The report noted that higher-scoring responses identified the trend and described more than one consequence.

This is what ratio and indicator analysis should do.

It should not stop at “the Accounts Payable Turnover is slower”. It should explain why that trend matters for the business.

Budgeting questions required separation of cash and profit

Question 4 involved Dizzies Metalworks and required students to work with a Budgeted Income Statement, balance sheet extracts, GST, Accounts Receivable, Allowance for Doubtful Debts and the Operating Activities section of a Budgeted Cash Flow Statement.

This question tested one of the most important Accounting distinctions: cash flow is not profit.

Budgeted Net Profit may include non-cash expenses, such as depreciation and bad debts, as well as accrued or prepaid items. Budgeted Net Cash Flow from Operating Activities records actual expected cash inflows and outflows.

The report’s discussion of GST also shows the precision required. Students needed to identify which amounts included GST, which amounts required adjustment, and what GST would actually be paid in November.

This is where students often lose marks. They may know the formats, but the figures require careful classification.

Accounting is not only about placing numbers into headings. It is about knowing what each number represents.

Business decisions required financial and ethical judgement

Question 5 concerned Gazza’s Gas, a service station open 24 hours a day in a regional town. The owner considered whether to continue the 10 pm to 6 am shift, which was the least profitable but provided a valuable all-night service to the town and employment for local university students.

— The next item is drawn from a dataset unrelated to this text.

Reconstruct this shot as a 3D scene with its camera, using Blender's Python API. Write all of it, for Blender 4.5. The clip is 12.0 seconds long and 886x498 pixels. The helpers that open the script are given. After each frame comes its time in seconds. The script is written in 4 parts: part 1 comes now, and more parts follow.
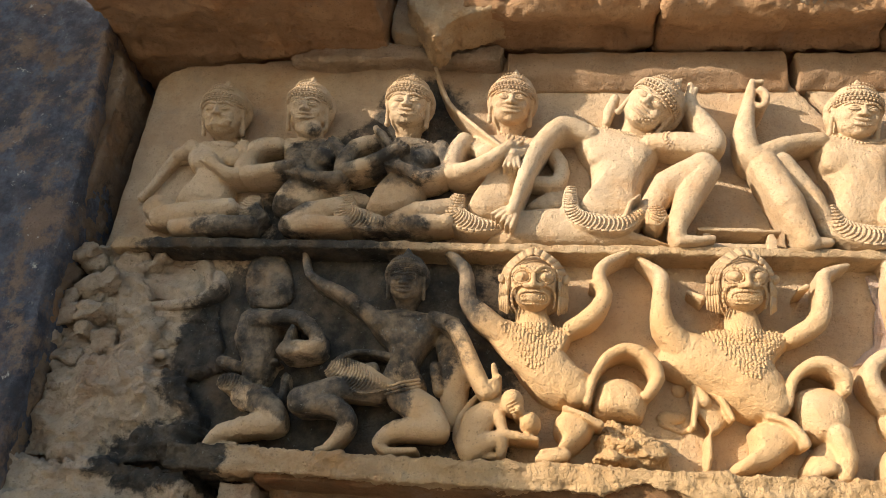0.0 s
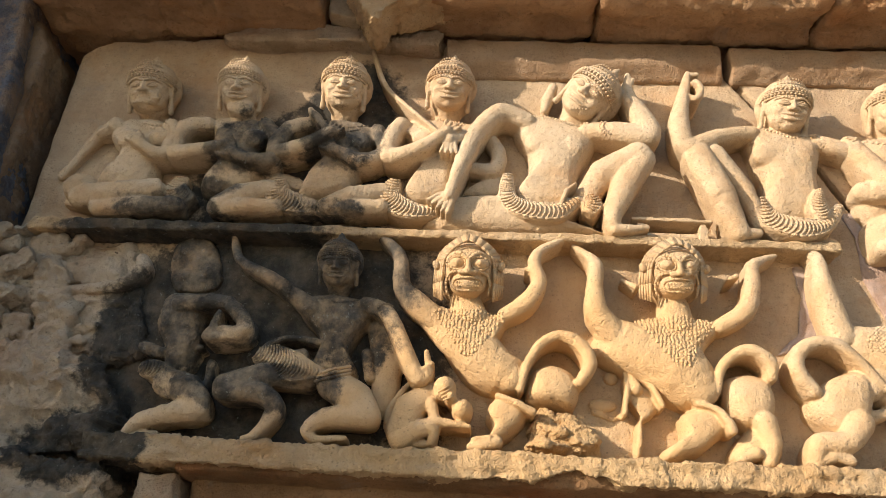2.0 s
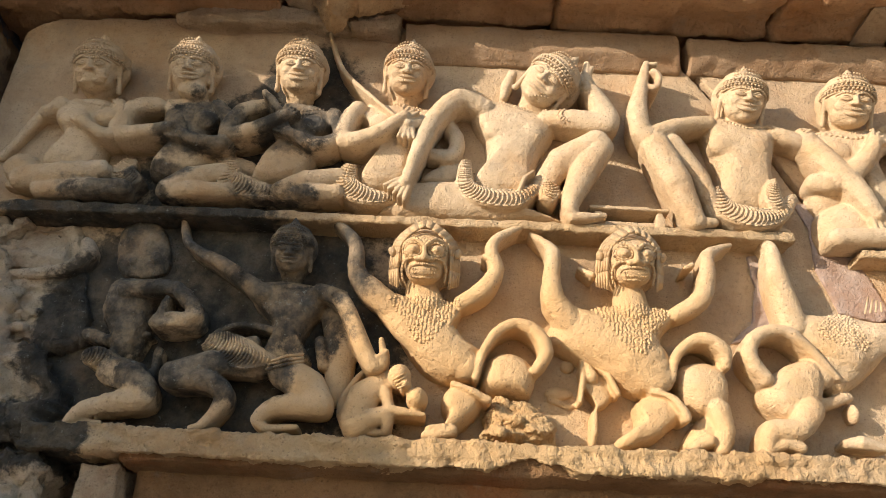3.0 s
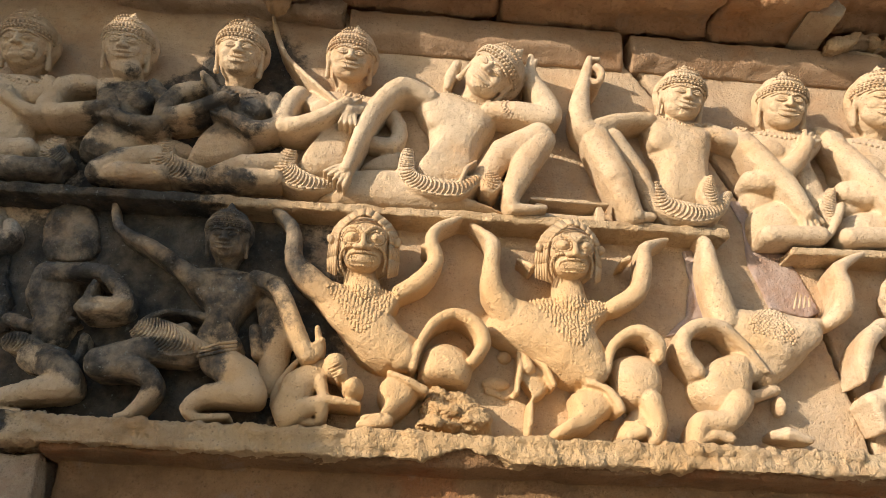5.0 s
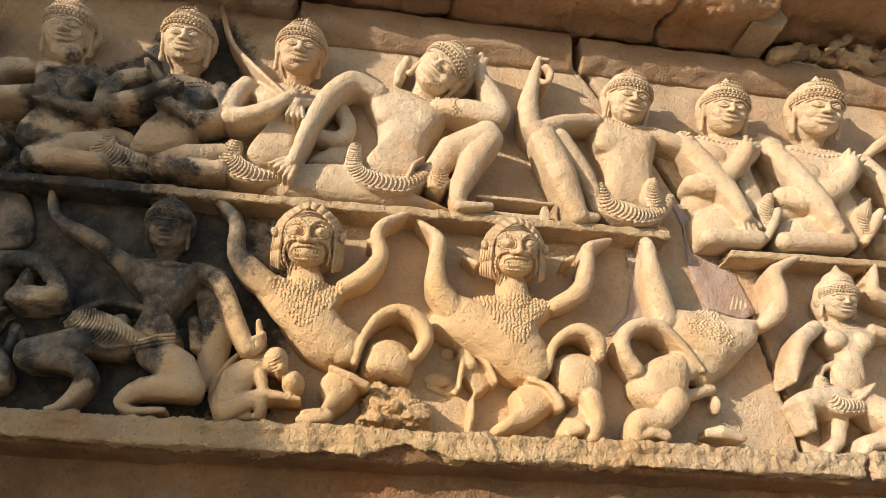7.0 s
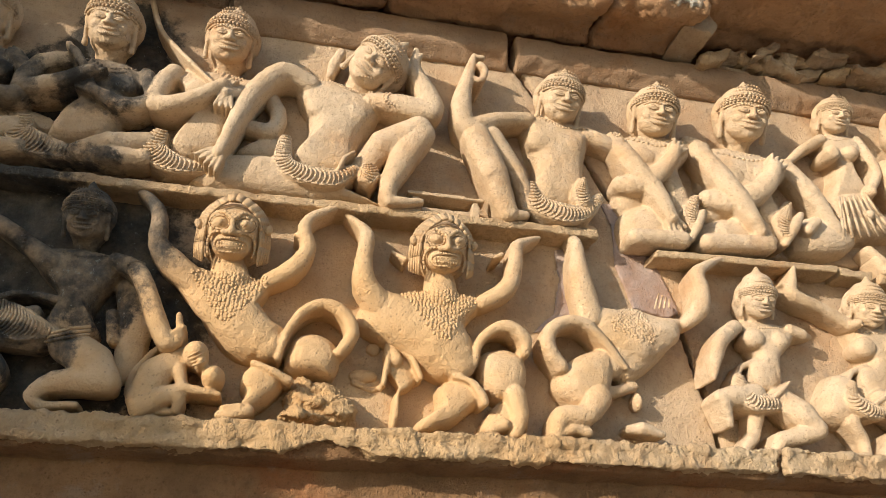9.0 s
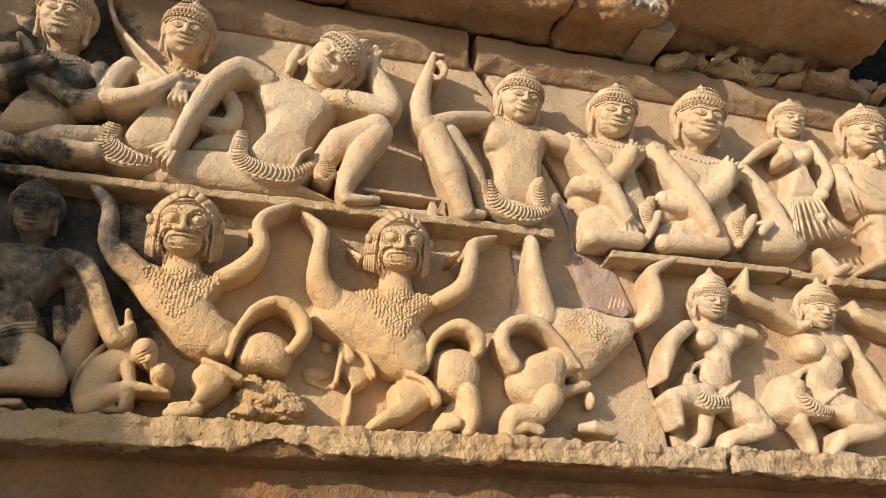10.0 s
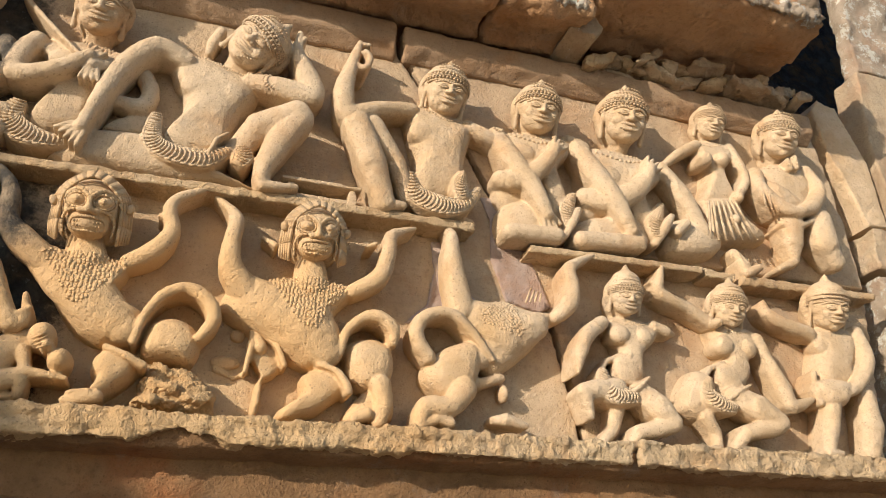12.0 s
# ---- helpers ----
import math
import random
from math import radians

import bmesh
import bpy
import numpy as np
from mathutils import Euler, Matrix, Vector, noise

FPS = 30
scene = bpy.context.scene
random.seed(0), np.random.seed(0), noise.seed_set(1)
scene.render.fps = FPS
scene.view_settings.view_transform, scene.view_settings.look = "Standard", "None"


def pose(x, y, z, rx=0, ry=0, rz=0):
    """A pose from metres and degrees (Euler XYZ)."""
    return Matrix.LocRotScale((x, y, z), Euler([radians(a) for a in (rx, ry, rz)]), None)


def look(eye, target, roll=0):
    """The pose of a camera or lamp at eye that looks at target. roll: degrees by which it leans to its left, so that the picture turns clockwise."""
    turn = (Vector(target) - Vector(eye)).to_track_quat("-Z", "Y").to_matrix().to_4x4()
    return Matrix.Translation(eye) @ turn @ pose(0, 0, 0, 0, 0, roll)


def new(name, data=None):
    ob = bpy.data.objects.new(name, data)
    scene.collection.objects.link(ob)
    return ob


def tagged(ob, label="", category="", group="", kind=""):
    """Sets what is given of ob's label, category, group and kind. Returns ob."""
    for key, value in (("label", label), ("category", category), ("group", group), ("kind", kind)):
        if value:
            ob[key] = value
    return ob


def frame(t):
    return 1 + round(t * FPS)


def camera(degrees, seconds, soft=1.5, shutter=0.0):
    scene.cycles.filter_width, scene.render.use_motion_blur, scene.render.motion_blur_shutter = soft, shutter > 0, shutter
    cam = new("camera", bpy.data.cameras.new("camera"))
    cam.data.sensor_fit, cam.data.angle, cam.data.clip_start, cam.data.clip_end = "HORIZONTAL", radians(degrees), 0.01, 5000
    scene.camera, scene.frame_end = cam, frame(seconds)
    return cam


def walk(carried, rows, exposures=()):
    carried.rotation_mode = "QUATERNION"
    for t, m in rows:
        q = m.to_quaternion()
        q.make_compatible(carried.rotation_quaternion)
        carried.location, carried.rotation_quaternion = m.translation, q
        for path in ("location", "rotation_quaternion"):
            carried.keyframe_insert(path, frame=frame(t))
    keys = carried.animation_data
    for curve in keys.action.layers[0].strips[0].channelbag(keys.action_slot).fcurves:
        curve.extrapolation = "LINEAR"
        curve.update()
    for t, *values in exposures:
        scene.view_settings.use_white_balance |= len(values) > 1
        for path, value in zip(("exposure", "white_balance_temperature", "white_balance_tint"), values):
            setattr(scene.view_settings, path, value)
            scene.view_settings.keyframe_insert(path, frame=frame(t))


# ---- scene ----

This question required both financial and ethical considerations.

Financially, students needed to calculate whether the night shift generated enough profit to justify continuing, including the possible 20% wage increase. Ethically, students needed to consider the value of the service to the community, the income provided to local students, staff safety, and the antisocial behaviour occurring after 10 pm.

This type of question is important because VCE Accounting is not just mechanical recording. It includes business decision-making.

A strong response needed a recommendation supported by both numbers and ethical reasoning.

The best Accounting students can move from calculation to judgement.

Profitability indicators needed deeper explanation

Question 6 focused on Earthwrkx, where Return on Assets was decreasing while Asset Turnover and Sales were increasing.

This question tested whether students could interpret conflicting indicators.

A decline in Return on Assets is concerning because it suggests the business is generating less profit from the assets it controls. Even if sales are rising and assets are being used more efficiently to generate revenue, profitability can still fall if expenses rise faster than sales or if profit margins decline.

This is a sophisticated business performance idea.

Sales growth alone does not guarantee improved profitability. Faster Asset Turnover does not guarantee a higher Return on Assets. If expenses increase, mark-up falls, inventory write-downs rise or profit margins weaken, Return on Assets can decline despite higher sales.

High-scoring responses needed to explain the relationship between the indicators rather than treating each one separately.

Balance-day adjustments required careful classification

Question 7 required adjustments for inventory, wages, insurance, depreciation, electricity and a customer deposit.

This kind of question rewards technical control.

Students needed to distinguish between assets, liabilities, revenue, expenses and GST. They needed to recognise accrued wages, expired insurance, depreciation using the reducing-balance method, an unpaid electricity bill and a cash deposit received before goods were provided.

The $800 deposit was especially important. Because the goods had not yet been provided to the customer, the business had not yet earned the revenue. The amount received created a liability, often treated as Unearned Sales Revenue or a deposit received in advance.

This is the accounting assumption at work.

Revenue is recognised when the performance obligation has been satisfied, not merely when cash is received.

Students who rely only on cash movement will misclassify this kind of transaction.

Disposal of assets required sequencing

Question 8 involved the trade-in of an old delivery van and purchase of a new one.

This required students to calculate depreciation to the date of disposal, complete the Disposal of Delivery Van account, calculate depreciation for the year and show the cash flow statement effect.

This is a sequencing task.

Before a non-current asset is disposed of, depreciation must be updated to the date of disposal. Then the asset’s cost and accumulated depreciation are transferred to the Disposal account. The trade-in allowance is recorded, and the resulting profit or loss on disposal is determined.

Students also needed to distinguish the non-cash trade-in allowance from the cash paid for the new van when reporting the cash flow effect.

This is a common Accounting challenge. Students need to know the order of events, not just the final formula.

What the 2025 exam teaches future Accounting students

The 2025 VCE Accounting exam shows that high performance depends on technical accuracy and accounting reasoning.

Students need to:

  • interpret source documents correctly
  • apply mark-up, GST and cost price information accurately
  • distinguish product costs from period costs
  • understand balance-day adjustments
  • use qualitative characteristics precisely
  • analyse business performance using indicators
  • distinguish inventory loss from inventory write-down
  • understand FIFO as a cost assignment assumption
  • separate cash flow from profit
  • consider ethical and financial factors in decisions
  • classify assets, liabilities, revenues and expenses correctly
  • sequence depreciation and disposal entries properly

The strongest students did not simply memorise formats.

They understood the accounting treatment behind the format.

How ATAR STAR approaches VCE Accounting

At ATAR STAR, VCE Accounting is taught as a process of interpretation, recording and explanation.

Students learn how to read source documents, identify the correct accounting treatment, apply assumptions and qualitative characteristics, and explain how accounting information supports business decision-making. They also practise the technical skills that determine exam marks: journals, ledgers, adjustments, inventory valuation, budgeting, cash flow and performance analysis.

The 2025 Examination Report confirms why this matters. High-scoring responses were precise, well-sequenced and grounded in accounting principles.

They did not just calculate.

They understood what the numbers meant.